Within SPH, whitelisting is operationalized through Autonomous Posture Command (APC), expressed in the principle: "Your posture adapts. Your hygiene never sleeps." This means whitelisting policy is not a one-time configuration event. It is a continuously managed state. CDA's methodology requires that approved application catalogs be synchronized with the organization's software asset management system in near-real-time, so that a patch deployed at 2:00 AM is reflected in the whitelist before endpoints check in at 6:00 AM.
CDA differs from conventional implementations in three specific ways. First, CDA enforces script-level control as a baseline requirement, not an advanced option. Many organizations implement whitelisting for executables but leave PowerShell and Python unrestricted. CDA treats unrestricted interpreter access as a failed posture state. Second, CDA integrates whitelisting audit logs directly into the Vulnerability Surface Detection (VSD) domain pipeline, correlating blocked execution events with open vulnerabilities and active threat intelligence to prioritize investigation. A blocked execution attempt involving a hash associated with a known threat actor tool triggers an immediate escalation, not a standard alert queue entry. Third, CDA applies whitelisting policy to server workloads and containerized environments, not just user endpoints. Many organizations limit whitelisting to desktops. CDA's model treats every compute surface, including cloud-hosted workloads, as requiring execution control.

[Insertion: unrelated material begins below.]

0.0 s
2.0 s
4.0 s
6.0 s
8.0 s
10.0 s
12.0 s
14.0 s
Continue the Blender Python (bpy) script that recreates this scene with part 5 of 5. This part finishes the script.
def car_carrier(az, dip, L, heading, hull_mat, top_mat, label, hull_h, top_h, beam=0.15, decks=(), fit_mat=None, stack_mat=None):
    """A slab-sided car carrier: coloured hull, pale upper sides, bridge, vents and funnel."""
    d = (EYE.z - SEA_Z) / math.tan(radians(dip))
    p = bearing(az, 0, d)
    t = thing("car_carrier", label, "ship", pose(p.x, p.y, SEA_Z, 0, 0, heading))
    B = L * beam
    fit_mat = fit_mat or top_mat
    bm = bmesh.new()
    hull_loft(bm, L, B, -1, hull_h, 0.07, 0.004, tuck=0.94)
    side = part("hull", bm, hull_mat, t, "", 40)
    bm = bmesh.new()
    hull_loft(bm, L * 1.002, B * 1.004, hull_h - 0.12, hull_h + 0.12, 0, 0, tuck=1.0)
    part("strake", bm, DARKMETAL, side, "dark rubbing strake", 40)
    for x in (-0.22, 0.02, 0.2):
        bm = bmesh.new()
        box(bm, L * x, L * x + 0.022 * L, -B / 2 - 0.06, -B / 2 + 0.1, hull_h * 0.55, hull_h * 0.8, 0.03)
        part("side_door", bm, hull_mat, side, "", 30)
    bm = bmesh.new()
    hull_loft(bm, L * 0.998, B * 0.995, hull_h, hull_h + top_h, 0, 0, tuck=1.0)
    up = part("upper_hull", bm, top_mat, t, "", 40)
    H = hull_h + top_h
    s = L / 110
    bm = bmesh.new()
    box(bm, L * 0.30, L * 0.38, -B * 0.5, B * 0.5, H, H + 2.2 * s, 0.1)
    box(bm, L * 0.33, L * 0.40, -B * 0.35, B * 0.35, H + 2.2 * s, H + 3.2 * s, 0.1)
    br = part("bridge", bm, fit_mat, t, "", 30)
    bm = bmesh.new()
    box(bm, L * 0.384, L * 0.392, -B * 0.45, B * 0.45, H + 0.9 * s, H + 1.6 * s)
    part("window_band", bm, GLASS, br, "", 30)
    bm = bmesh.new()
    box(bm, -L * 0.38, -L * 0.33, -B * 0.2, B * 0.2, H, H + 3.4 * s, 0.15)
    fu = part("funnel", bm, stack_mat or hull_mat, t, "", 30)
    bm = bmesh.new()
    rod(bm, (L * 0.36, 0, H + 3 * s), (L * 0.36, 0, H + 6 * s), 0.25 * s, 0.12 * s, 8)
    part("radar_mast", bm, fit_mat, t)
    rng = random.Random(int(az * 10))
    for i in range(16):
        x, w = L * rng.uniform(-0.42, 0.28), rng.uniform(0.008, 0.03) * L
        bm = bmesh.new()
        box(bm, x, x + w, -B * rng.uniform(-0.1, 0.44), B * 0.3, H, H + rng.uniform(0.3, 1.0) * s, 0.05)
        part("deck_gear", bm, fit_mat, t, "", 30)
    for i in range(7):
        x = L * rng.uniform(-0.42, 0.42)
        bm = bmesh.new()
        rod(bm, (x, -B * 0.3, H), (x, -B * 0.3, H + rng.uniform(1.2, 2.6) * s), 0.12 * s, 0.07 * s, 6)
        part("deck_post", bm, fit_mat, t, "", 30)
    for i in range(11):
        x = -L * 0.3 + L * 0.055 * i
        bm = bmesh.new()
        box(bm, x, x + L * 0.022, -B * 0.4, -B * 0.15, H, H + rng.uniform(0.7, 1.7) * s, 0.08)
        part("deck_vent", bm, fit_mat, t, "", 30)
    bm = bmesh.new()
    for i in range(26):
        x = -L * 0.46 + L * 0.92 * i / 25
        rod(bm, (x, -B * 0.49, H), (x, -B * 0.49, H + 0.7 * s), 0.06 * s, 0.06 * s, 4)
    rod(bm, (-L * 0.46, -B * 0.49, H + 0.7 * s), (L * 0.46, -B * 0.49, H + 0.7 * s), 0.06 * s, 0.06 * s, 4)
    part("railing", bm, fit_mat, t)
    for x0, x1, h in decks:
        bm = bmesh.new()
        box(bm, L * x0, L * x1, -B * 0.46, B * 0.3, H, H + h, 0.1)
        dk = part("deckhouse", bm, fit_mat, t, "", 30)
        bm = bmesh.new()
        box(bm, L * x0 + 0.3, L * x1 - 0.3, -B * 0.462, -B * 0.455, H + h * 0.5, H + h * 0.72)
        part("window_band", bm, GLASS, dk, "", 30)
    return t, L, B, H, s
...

The APC model also governs exception handling. Exceptions are not granted manually by analysts. They are evaluated against a risk scoring model that considers the requesting user's role, the binary's origin, the presence of a code signature, and current threat intelligence context. Exceptions that score below the risk threshold are auto-approved for a defined period and logged. Exceptions above the threshold require human review. This eliminates the backlog that causes most enterprise whitelisting programs to accumulate unreviewed, permanent exceptions over time.